Observation 1: free variables and the number of solutions
For consistent systems, this shows that:
- Either $k=m$, so $m-k=0$ and there are no free variables, so the system, has a unique solution;
- or $k<m$, so $m-k>0$ and there is at least one free free variable, so the system has infinitely many solutions. The number of free variables, $m-k$, is called the dimension of the solution set.
Observation 2: systems with more variables than equations
For consistent systems where $m>n$ (more variables than equations):
- $k\le n < m$, so $k<m$.
- So there is at least one free variable.
- So in this situation we always have infinitely many solutions.

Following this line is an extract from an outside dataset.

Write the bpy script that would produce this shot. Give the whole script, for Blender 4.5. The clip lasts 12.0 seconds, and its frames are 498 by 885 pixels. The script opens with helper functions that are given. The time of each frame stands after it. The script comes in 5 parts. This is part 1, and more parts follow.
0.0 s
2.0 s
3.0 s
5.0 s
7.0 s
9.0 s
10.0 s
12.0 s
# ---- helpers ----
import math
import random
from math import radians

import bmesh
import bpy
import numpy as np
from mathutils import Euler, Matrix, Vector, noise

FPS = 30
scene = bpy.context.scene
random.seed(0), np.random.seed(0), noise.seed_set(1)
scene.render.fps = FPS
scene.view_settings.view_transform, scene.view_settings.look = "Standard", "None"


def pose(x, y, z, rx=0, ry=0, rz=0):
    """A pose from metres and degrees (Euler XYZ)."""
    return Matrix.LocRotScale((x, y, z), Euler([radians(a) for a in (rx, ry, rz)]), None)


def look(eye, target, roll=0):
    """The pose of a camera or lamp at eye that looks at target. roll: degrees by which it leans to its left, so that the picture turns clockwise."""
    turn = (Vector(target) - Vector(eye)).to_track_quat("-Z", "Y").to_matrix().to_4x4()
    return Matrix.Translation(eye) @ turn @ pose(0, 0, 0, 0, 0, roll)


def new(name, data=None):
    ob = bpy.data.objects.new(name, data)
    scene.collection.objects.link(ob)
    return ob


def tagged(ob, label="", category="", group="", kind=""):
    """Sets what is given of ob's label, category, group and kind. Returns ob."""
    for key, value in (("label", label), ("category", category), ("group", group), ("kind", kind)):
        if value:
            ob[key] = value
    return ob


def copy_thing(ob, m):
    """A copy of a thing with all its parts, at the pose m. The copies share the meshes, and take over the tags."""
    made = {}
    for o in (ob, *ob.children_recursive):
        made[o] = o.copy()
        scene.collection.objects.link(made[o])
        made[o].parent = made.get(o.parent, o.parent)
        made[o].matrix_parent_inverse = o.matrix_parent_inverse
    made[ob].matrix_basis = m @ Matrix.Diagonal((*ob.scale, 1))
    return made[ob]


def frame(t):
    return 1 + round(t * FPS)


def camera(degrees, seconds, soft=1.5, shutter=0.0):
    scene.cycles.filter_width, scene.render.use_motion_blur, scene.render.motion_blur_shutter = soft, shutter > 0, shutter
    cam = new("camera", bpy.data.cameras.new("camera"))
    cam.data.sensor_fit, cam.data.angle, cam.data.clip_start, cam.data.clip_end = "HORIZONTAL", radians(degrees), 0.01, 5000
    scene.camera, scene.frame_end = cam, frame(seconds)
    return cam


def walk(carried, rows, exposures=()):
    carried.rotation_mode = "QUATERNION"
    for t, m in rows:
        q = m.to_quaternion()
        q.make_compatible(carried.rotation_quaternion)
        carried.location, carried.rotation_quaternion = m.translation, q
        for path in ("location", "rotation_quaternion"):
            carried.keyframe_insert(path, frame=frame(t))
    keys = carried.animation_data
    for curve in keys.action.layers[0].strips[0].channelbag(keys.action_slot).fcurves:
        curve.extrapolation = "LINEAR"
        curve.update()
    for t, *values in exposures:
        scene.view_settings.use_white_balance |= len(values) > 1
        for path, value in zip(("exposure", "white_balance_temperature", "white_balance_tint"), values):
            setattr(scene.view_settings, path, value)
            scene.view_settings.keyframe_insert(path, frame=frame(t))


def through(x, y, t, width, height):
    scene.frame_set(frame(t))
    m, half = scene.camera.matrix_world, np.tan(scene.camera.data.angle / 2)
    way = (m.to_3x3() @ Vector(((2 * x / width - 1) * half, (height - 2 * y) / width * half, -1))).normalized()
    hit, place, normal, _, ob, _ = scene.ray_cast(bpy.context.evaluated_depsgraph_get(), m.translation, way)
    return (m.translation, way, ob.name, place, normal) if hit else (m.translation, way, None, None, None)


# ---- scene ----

Observation 3: homogeneous systems
A linear system of the following form is called homogeneous:
\begin{align*} a_{11}x_1+a_{12}x_2+\dots+a_{1m}x_m&=0\\ a_{21}x_1+a_{22}x_2+\dots+a_{2m}x_m&=0\\ \hphantom{a_{11}}\vdots \hphantom{x_1+a_{22}}\vdots\hphantom{x_2+\dots+{}a_{nn}} \vdots\ & \hphantom{{}={}\!} \vdots\\ a_{n1}x_1+a_{n2}x_2+\dots+a_{nm}x_m&=0 \end{align*}
The important thing is that all the right hand sides are $0$.
- This system is necessarily consistent, since $(0,0,0,\dots,0)$ is a solution.
- If $n<m$, then by the previous observation there are infinitely many solutions.